Banks have a special duty of care with respect to (private) clients. This duty of care was recently applied in cases concerning interest rate swaps. One example of this is the (interim) decision of the Appeal Court of Den Bosch of 15 April 2014, in which the Court ruled that in the context of its duty of care, ABN AMRO should have warned its non-professional, non-private client explicitly, in wording that could not be misunderstood, about the risks associated with an interest rate swap.
The case
In 2006 Holding Westkant B.V. contracted a credit agreement in which ABN AMRO Bank N.V granted it a credit facility of € 560,000 (Euribor loan for the term of ten years). Shortly thereafter ABN AMRO concluded an interest rate swap contract with the appellant. In 2009 Westkant terminated the credit agreement when it switched to a different bank. ABN AMRO claimed that the premature termination of the interest rate swap meant that Westkant was required to pay € 60,000. Westkant took the position that it was not required to pay this sum because ABN AMRO had failed to satisfy its duty of care.
Appeal Court
The Appeal Court found that an interest rate swap is a complex financial instrument which involves significant risks. If, after an interest rate swap has been concluded, the interest rate drops sharply, as was the case in 2008 because of the financial crisis, the interest rate swap takes on a substantially negative value for the client.

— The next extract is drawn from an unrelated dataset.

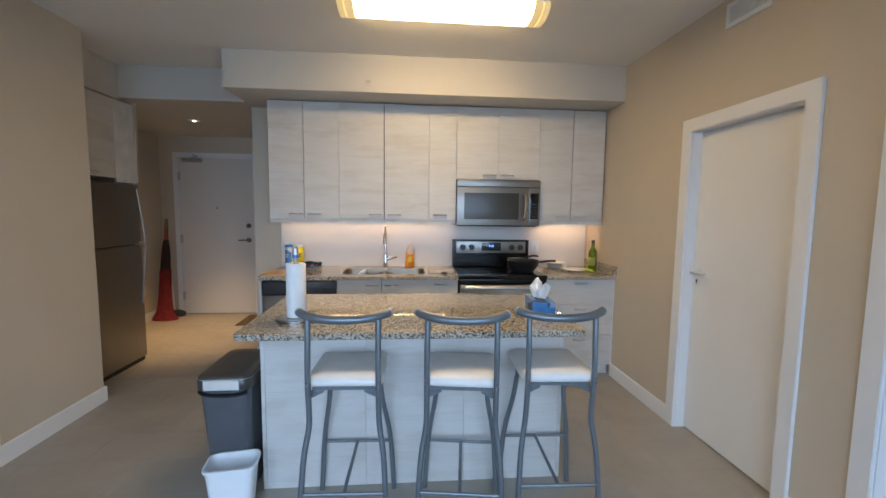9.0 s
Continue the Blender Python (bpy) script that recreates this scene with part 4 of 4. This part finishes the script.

Terminating the interest rate swap agreement before its term has expired results in unexpectedly high costs in that case. In the context of its duty of care, ABN AMRO should have warned Westkant about these risks insistently enough (i.e.: explicitly and in terms that could not have been misunderstood). ABN AMRO should also have ascertained whether Westkant was aware of the particular risks associated with an interest rate swap and the consequences that the manifestation of these risks could have for it.
The special duty of care also means that ABN AMRO should have advised Westkant on a suitable financial instrument. Since the interest rate swap is a complex and risky instrument, ABN AMRO should have acquainted itself in depth with Westkant’s financial position, knowledge, experience, objectives and risk appetite and it should have tailored its advice to the client profile thus obtained (the ‘know-your-client principle’). In the continuation of this case Westkant will have to prove ABN AMRO’s failure to satisfy its duty of care (the violation of its duty to warn and its incorrect advice).
A bank’s duty of care
A bank’s duty of care stems both from the law and from case law. On grounds of the law, a provider of services (and therefore also a bank) must exercise the care of a good provider of services in the conduct of its work. A bank must therefore exercise the due care towards its clients that can be expected of a reasonably competent adviser acting reasonably in the given circumstances. The Financial Supervision Act also includes a duty of care towards clients specifically for banks.
In case law it is assumed that banks have a special duty of care towards clients because of their social function (based on the contractual relationship with the clients). A bank that advises a private person on an (investment) product has a special duty of care to protect that person against the risks of his own imprudence or lack of insight. This duty of care implies, among other things, that the bank must investigate in advance its client’s financial possibilities, expertise and objectives. The bank must also warn its client about the particular risks associated with a construction and the fact that an (investment) strategy proposed or applied by the client is not consistent with his financial possibilities or objectives, his risk appetite or his expertise. The client may in principle assume that the bank will satisfy this special duty of care towards him because a bank is a professional and pre-eminently expert service provider, while the (private) client usually lacks such professionalism and expertise.
A bank’s obligations to exercise special care with respect to its client and the requirements that may be imposed on a good provider of services can mean that a bank is required to satisfy a duty of care that goes further than that arising from the public-law regulations, including the Financial Supervision Act. Specifically it has been stipulated in case law that the public-law duty of care does influence the private-law duty of care, but does not determine it.
Conclusion
Banks have a special duty of care with respect to their clients. It is an important that a bank knows its client very well. The bank must warn its client about risks explicitly and in words that cannot be misunderstood. If the bank fails to do this, it can cost it dearly. It can even go so far as the losses being passed on to the bank.